++++ DATASET SECTION
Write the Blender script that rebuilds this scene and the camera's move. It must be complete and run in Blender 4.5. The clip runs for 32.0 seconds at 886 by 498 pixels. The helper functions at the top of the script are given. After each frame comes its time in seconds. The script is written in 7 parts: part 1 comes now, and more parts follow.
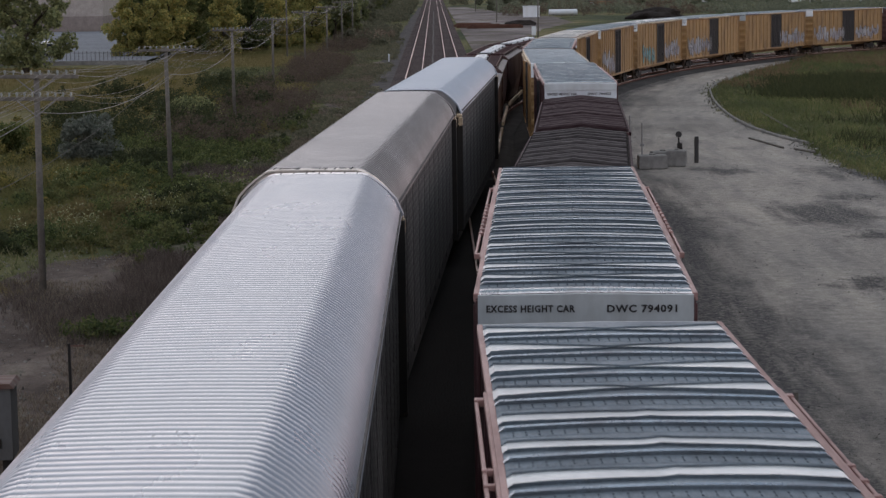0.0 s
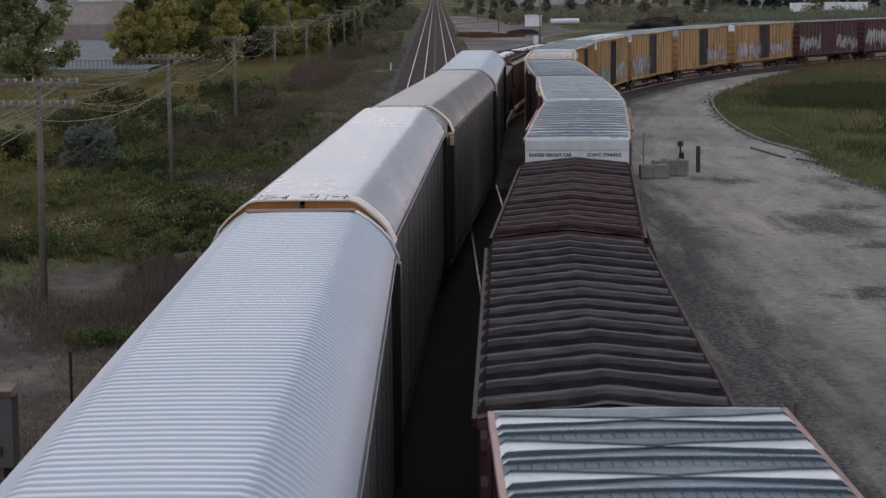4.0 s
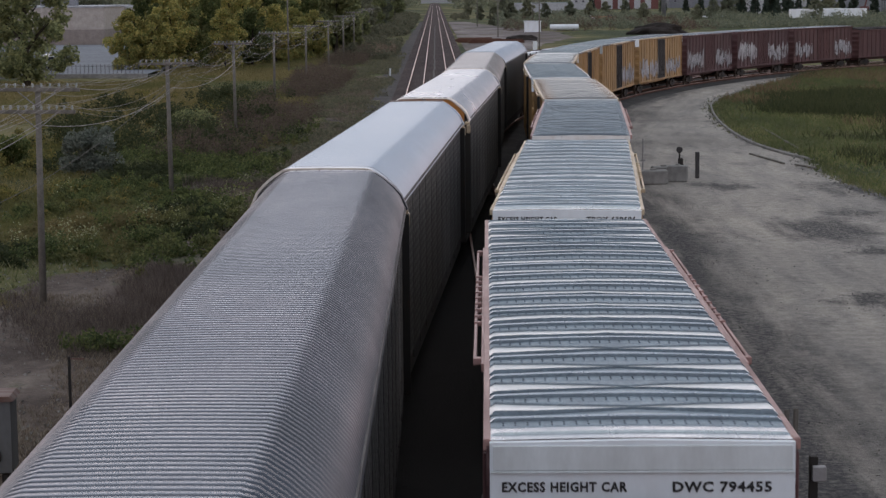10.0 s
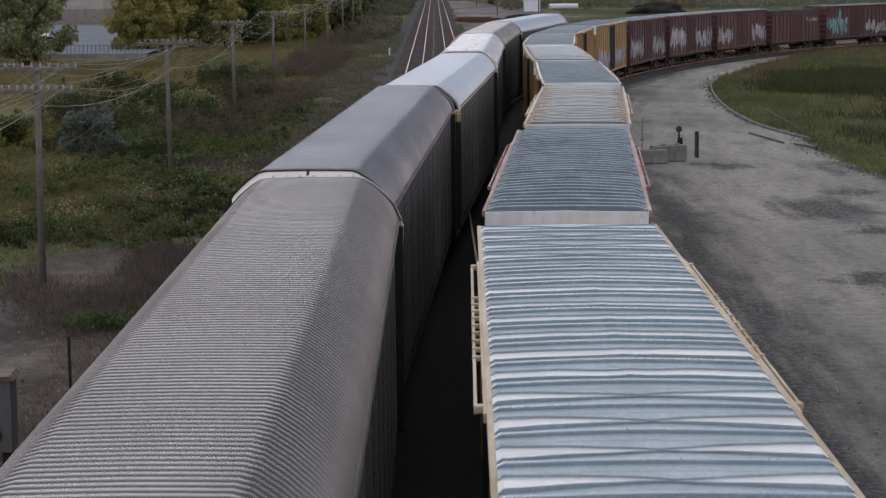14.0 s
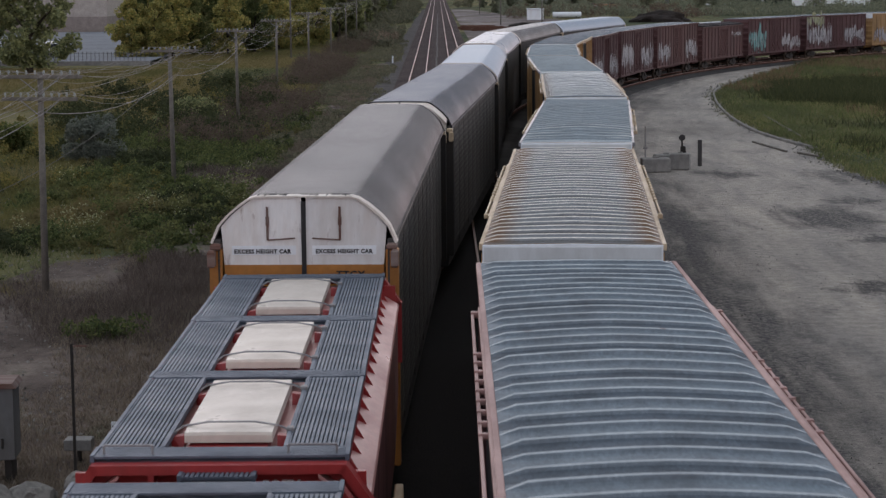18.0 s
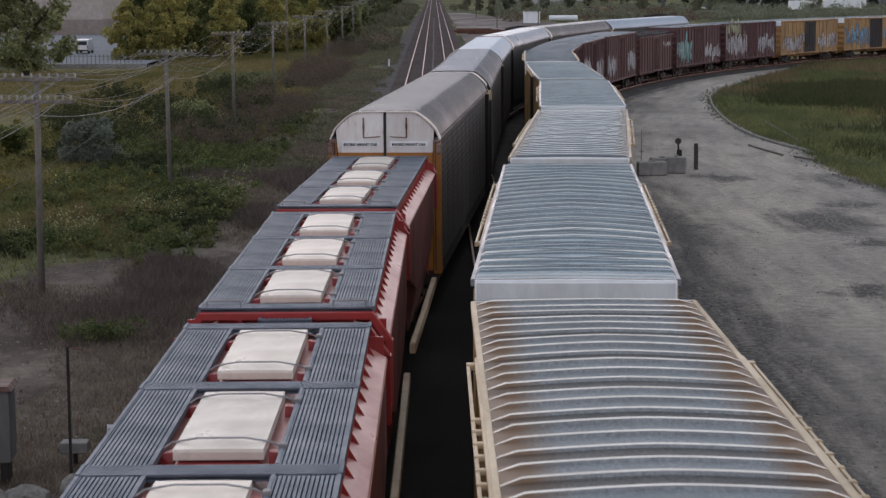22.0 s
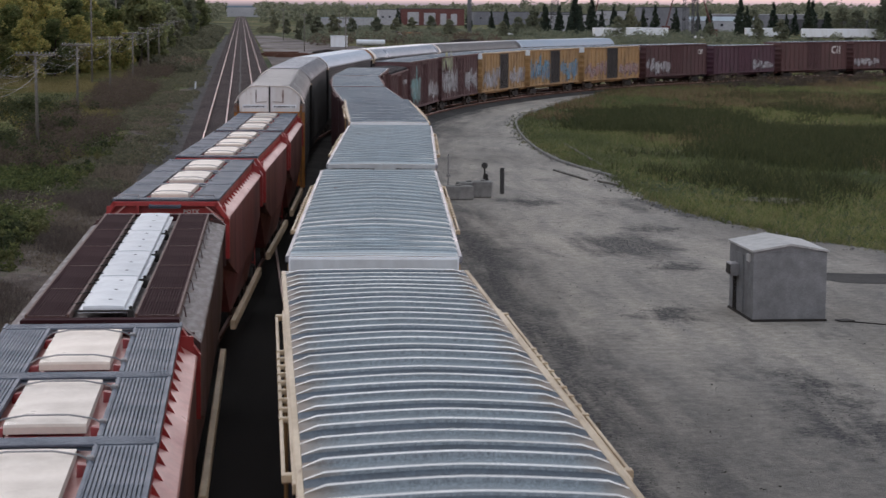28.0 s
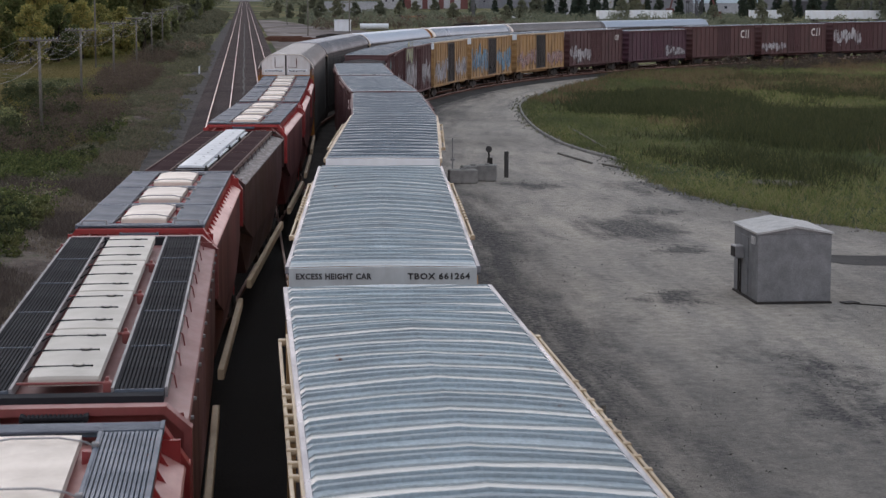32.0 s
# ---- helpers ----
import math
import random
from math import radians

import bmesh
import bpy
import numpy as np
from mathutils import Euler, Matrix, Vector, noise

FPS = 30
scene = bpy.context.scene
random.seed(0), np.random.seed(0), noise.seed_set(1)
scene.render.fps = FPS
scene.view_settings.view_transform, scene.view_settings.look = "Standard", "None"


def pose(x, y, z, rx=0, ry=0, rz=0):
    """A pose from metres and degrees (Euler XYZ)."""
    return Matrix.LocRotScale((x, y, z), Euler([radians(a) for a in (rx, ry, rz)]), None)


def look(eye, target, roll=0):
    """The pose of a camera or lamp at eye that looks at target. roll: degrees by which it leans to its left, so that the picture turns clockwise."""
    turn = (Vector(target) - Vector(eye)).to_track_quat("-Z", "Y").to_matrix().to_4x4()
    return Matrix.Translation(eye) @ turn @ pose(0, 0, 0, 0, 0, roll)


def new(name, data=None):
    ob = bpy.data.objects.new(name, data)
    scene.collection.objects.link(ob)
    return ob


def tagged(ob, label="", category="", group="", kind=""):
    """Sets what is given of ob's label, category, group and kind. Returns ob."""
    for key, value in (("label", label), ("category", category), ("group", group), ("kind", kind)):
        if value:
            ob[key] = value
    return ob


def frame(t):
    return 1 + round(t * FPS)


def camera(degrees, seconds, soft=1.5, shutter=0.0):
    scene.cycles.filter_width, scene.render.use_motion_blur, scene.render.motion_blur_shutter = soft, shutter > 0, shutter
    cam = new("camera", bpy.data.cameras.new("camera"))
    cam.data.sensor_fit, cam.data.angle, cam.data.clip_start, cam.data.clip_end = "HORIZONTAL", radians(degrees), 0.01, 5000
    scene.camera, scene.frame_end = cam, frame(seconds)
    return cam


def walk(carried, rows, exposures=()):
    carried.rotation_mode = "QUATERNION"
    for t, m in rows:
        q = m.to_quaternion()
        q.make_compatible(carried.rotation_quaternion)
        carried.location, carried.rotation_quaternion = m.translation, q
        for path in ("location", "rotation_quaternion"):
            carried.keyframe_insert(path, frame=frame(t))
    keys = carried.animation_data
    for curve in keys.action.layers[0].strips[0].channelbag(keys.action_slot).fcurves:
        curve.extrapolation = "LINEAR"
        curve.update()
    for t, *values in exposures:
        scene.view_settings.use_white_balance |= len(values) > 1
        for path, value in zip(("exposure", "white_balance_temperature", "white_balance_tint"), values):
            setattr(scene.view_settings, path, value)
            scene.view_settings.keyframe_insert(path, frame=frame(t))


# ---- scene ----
LENS = 24.8
EYE = (0.0, 0.0, 9.42)
# seconds, yaw, pitch, roll of the hand-held camera, which stands on an overpass
LOOKS = [
    (0, -0.18, -7.64, -0.75), (0.5, -0.16, -7.63, -0.71), (1, -0.16, -7.61, -0.67), (1.5, -0.13, -7.56, -0.61),
    (2, -0.12, -7.51, -0.64), (2.5, -0.14, -7.51, -0.65), (4.5, -0.14, -7.26, -0.60), (5, -0.15, -7.11, -0.59),
    (5.5, -0.21, -7.07, -0.52), (6, -0.25, -7.10, -0.43), (6.5, -0.20, -7.17, -0.48), (7, -0.20, -7.14, -0.52),
    (7.5, -0.15, -7.07, -0.52), (8, -0.20, -7.07, -0.47), (8.5, -0.15, -7.09, -0.51), (9, -0.15, -7.08, -0.53),
    (9.5, -0.13, -7.14, -0.51), (10, -0.17, -7.23, -0.53), (10.5, -0.20, -7.32, -0.51), (11, -0.20, -7.47, -0.44),
    (11.5, -0.17, -7.63, -0.50), (12, -0.17, -7.71, -0.57), (12.5, -0.20, -7.73, -0.64), (13, -0.23, -7.71, -0.58),
    (13.5, -0.27, -7.75, -0.50), (14, -0.18, -7.81, -0.57), (14.5, -0.09, -7.84, -0.59), (16.5, -0.14, -7.83, -0.56),
    (17, -0.11, -7.76, -0.55), (17.5, -0.06, -7.66, -0.54), (18, -0.10, -7.58, -0.47), (18.5, -0.16, -7.50, -0.47),
    (19, -0.24, -7.45, -0.48), (19.5, -0.32, -7.40, -0.52), (20, -0.41, -7.36, -0.47), (20.5, -0.40, -7.32, -0.38),
    (21, -0.34, -7.33, -0.43), (21.5, -0.26, -7.38, -0.40), (22, -0.21, -7.49, -0.40), (22.5, -0.16, -7.62, -0.48),
    (23, -0.13, -7.78, -0.58), (23.5, -0.15, -7.93, -0.54), (24, -0.14, -8.04, -0.48), (24.5, -0.17, -8.12, -0.49),
    (26.5, -1.52, -7.38, 0.26), (27, -2.91, -7.06, 0.21), (27.5, -4.02, -6.95, 0.11), (28, -5.73, -6.82, 0.33),
    (28.5, -6.78, -6.60, 0.28), (29, -6.86, -6.47, 0.00), (29.5, -6.55, -6.48, -0.02), (30, -6.42, -6.60, -0.00),
    (30.5, -5.99, -6.81, 0.04), (31, -5.94, -7.02, 0.03), (31.5, -5.86, -7.18, 0.11), (32, -5.60, -7.28, 0.06),
]
cam = camera(LENS, 32.0, soft=1.4, shutter=0.3)
walk(cam, [(t, pose(*EYE, 90 + pitch, 0, yaw) @ pose(0, 0, 0, 0, 0, roll)) for t, yaw, pitch, roll in LOOKS],
     exposures=[(0, -0.14), (2, -0.22), (5, -0.04), (8, 0.02), (14, 0.04), (18, -0.04), (20, 0.1), (22, 0.06), (24.5, 0.02), (27, 0.1), (32, 0.16)])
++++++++
** WRITTEN TASK **
Restate the material word for word from its first line through the line containing "scene = bpy.context.scene", both included; the pictures do not belong in it.

** EXERCISE RESPONSE **
Write the Blender script that rebuilds this scene and the camera's move. It must be complete and run in Blender 4.5. The clip runs for 32.0 seconds at 886 by 498 pixels. The helper functions at the top of the script are given. After each frame comes its time in seconds. The script is written in 7 parts: part 1 comes now, and more parts follow.
0.0 s
4.0 s
10.0 s
14.0 s
18.0 s
22.0 s
28.0 s
32.0 s
# ---- helpers ----
import math
import random
from math import radians

import bmesh
import bpy
import numpy as np
from mathutils import Euler, Matrix, Vector, noise

FPS = 30
scene = bpy.context.scene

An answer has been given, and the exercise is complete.